- _Given task_: Everything from the first line down to the line containing "return np.array(out)" is to be retyped exactly, both ends included, with pictures left out.

- _Dataset content_:
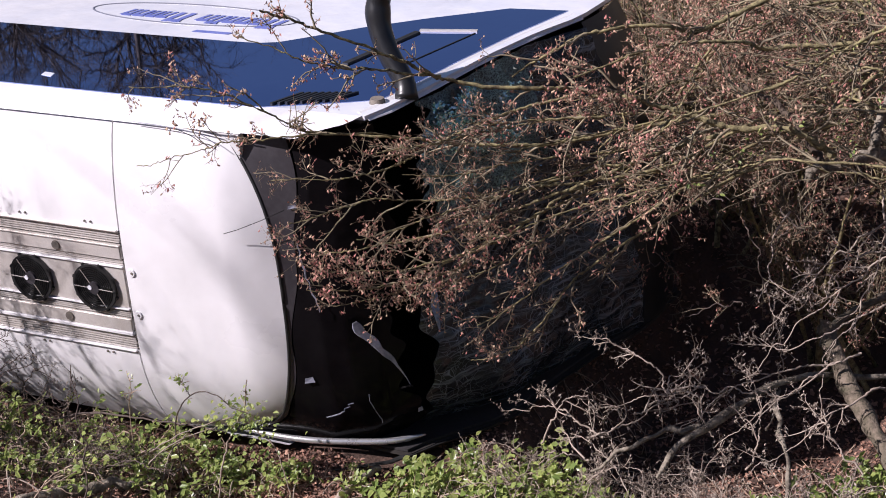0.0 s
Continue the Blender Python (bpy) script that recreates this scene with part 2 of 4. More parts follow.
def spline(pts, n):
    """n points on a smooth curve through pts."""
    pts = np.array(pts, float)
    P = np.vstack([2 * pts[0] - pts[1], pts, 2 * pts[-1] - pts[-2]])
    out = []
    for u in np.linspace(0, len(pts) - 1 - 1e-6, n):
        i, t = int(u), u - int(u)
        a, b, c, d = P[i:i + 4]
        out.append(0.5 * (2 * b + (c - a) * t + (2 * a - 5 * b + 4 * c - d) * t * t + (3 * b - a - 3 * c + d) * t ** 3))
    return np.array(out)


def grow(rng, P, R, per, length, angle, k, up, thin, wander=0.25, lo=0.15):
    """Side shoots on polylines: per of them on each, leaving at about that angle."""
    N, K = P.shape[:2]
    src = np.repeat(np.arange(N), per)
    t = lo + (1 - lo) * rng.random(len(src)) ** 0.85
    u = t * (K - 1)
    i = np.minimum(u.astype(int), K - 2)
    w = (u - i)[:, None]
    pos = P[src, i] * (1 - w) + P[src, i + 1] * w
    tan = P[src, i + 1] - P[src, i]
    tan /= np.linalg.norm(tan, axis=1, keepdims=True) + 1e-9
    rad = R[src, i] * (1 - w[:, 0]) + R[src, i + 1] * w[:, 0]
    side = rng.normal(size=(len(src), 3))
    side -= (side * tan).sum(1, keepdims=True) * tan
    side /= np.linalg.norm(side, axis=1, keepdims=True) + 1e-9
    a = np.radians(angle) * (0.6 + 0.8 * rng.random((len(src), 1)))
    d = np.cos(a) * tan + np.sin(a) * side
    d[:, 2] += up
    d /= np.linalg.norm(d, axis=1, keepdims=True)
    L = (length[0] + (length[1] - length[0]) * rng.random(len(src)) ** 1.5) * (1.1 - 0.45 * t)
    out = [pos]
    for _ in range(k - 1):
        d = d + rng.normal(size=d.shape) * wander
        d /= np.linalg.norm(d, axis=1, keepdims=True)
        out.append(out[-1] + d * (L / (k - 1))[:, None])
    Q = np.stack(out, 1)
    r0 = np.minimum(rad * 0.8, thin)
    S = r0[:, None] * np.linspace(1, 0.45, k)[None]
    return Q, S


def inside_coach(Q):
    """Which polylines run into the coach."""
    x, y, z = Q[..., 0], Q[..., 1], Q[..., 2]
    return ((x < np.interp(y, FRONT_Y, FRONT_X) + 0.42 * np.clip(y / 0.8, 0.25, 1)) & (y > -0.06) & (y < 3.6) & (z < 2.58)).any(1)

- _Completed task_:
0.0 s
Continue the Blender Python (bpy) script that recreates this scene with part 2 of 4. More parts follow.
def spline(pts, n):
    """n points on a smooth curve through pts."""
    pts = np.array(pts, float)
    P = np.vstack([2 * pts[0] - pts[1], pts, 2 * pts[-1] - pts[-2]])
    out = []
    for u in np.linspace(0, len(pts) - 1 - 1e-6, n):
        i, t = int(u), u - int(u)
        a, b, c, d = P[i:i + 4]
        out.append(0.5 * (2 * b + (c - a) * t + (2 * a - 5 * b + 4 * c - d) * t * t + (3 * b - a - 3 * c + d) * t ** 3))
    return np.array(out)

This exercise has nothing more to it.